Many aspects of information security combine technical and human factors. If a highly
secure system is unusable, users will try to circumvent the system or move entirely to less
secure but more usable systems. Problems with usability are a major contributor to many
high-profile security failures today.
However, usable security is not well-aligned with traditional usability for three reasons.
First, security is rarely the desired goal of the individual. In fact, security is usually
orthogonal and often in opposition to the actual goal. Second, security information is
about risk and threats. Such communication is most often unwelcome. Increasing
unwelcome interaction is not a goal of usable design. Third, since individuals must trust
their machines to implement their desired tasks, risk communication itself may undermine
the value of the networked interaction. For the individual, discrete technical problems are
all understood under the rubric of online security (e.g., privacy from third parties use of
personally identifiable information, malware). A broader conception of both security and
usability is therefore needed for usable security.

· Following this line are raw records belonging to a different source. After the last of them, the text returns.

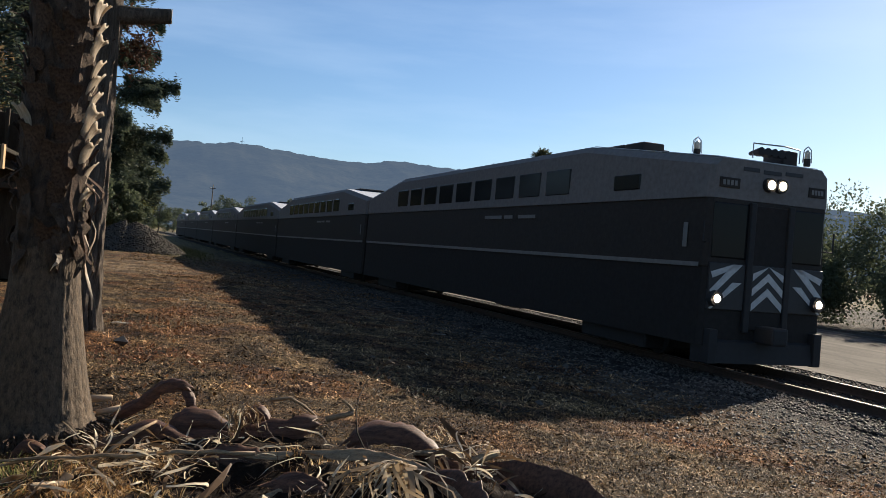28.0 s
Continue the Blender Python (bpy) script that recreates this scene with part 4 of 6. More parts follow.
# ---- gravel heap beside the line ----
def stones(rng, P, size, flat=0.7):
    """Angular stones: squashed, jittered octahedra."""
    n = len(P)
    o = np.array([(1, 0, 0), (0, 1, 0), (-1, 0, 0), (0, -1, 0), (0, 0, 1), (0, 0, -1)], float)
    s = size * rng.uniform(0.55, 1.5, n)[:, None, None]
    V = o[None] * s * rng.uniform(0.6, 1.3, (n, 6, 1)) * [1, 1, flat]
    a = rng.uniform(0, 2 * math.pi, n)
    c, d = np.cos(a)[:, None], np.sin(a)[:, None]
    V = np.stack([V[..., 0] * c - V[..., 1] * d, V[..., 0] * d + V[..., 1] * c, V[..., 2] + 0.5 * V[..., 0] * rng.uniform(-1, 1, n)[:, None]], -1) + P[:, None, :]
    f = np.array([(0, 1, 4), (1, 2, 4), (2, 3, 4), (3, 0, 4), (1, 0, 5), (2, 1, 5), (3, 2, 5), (0, 3, 5)])
    F = (np.arange(n)[:, None, None] * 6 + f[None]).reshape(-1, 3)
    return V.reshape(-1, 3), F


def build_heap():
    x0, y0 = -2.6, 60.0
    heap = thing("gravel_heap", "heap of dark grey crushed stone on the verge", "gravel heap", pose(x0, y0, ground_z(x0, y0)))
    n = 46
    V, F = [], []

    def height(x, y):
        r = math.hypot((x - (0.6 if x > 0 else 0)) / 3.4, y / 3.0)
        return (2.05 * (1 - r ** 1.15) if r < 1 else -0.5) * (1 + 0.12 * noise.noise((x * 0.6, y * 0.6, 1))) - 0.05
    g = np.linspace(-4.4, 4.4, n)
    for y in g:
        for x in g:
            V.append((x, y, height(x, y)))
    F = [(j * n + i, j * n + i + 1, (j + 1) * n + i + 1, (j + 1) * n + i) for j in range(n - 1) for i in range(n - 1)]
    part("core", (V, F), M_HEAP, heap, "", True)
    rng = np.random.default_rng(12)
    XY = rng.uniform(-4.2, 4.2, (9000, 2))
    P = np.array([(x, y, height(x, y)) for x, y in XY if height(x, y) > 0.0])
    V, F = stones(rng, P, 0.07)
    tagged(array_part("gravel", V, F, M_HEAP, heap), kind="stuff")
    return heap


build_heap()


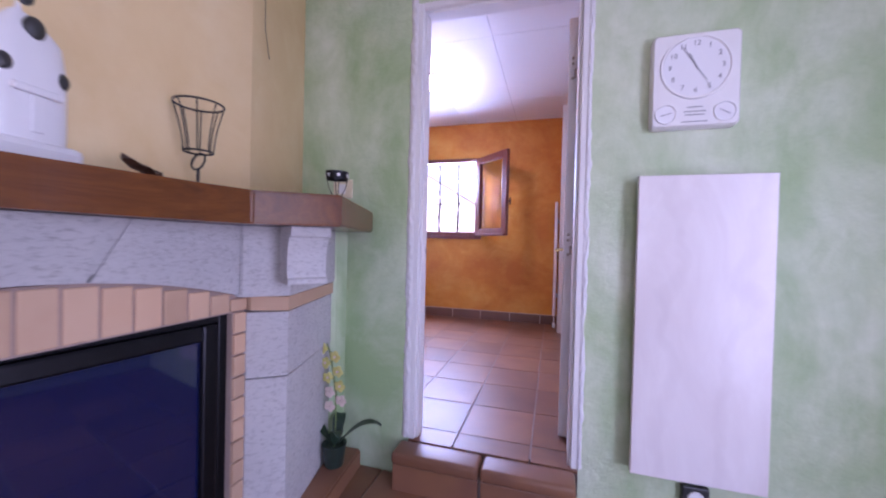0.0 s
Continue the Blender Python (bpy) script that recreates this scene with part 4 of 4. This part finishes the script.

The Workshop on Usable Security invites submissions on all aspects of human factors
and usability in the context of security and privacy. EuroUSEC 2017 aims to bring
together researchers already engaged in this interdisciplinary effort with other computer
science researchers in areas such as visualization, artificial intelligence and theoretical
computer science as well as researchers from other domains such as economics and
psychology.
We particularly encourage collaborative research from authors in multiple fields. Topics
include, but are not limited to:
- Evaluation of usability issues of existing security and privacy models or
technology
- Design and evaluation of new security and privacy models or technology
- Impact of organizational policy or procurement decisions
- Lessons learned from designing, deploying, managing or evaluating security and privacy technologies
- Foundations of usable security and privacy
- Methodology for usable security and privacy research
- Ethical, psychological, sociological and economic aspects of security and privacy
technologies
We further encourage submissions that contribute to the research
community’s knowledge base:
- Reports of replicating previously published studies and experiments
- Reports of failed usable security studies or experiments, with the focus on the
lessons learned from such experience.
It is the aim of EuroUSEC to increase the
scientific quality of usable security and privacy research. To this end, we
encourage the use of replication studies to validate research findings. This
important and often very insightful branch of research is sorely underrepresented in
usable security and privacy research to date. Papers in these categories should be
clearly marked as such and will not be judged against regular submissions on
novelty. Rather, they will be judged based on scientific quality and value to the
community. The call for papers will solicit full-length papers (8-10 pages) with
mature research results, as well as short papers with preliminary results, and short
communications. The workshop will solicit submissions through various
advertisement channels. Each submission will undergo a single-blind review
process. Publication policy: Accepted papers would appear in official
proceedings, which would be published through the Internet Society.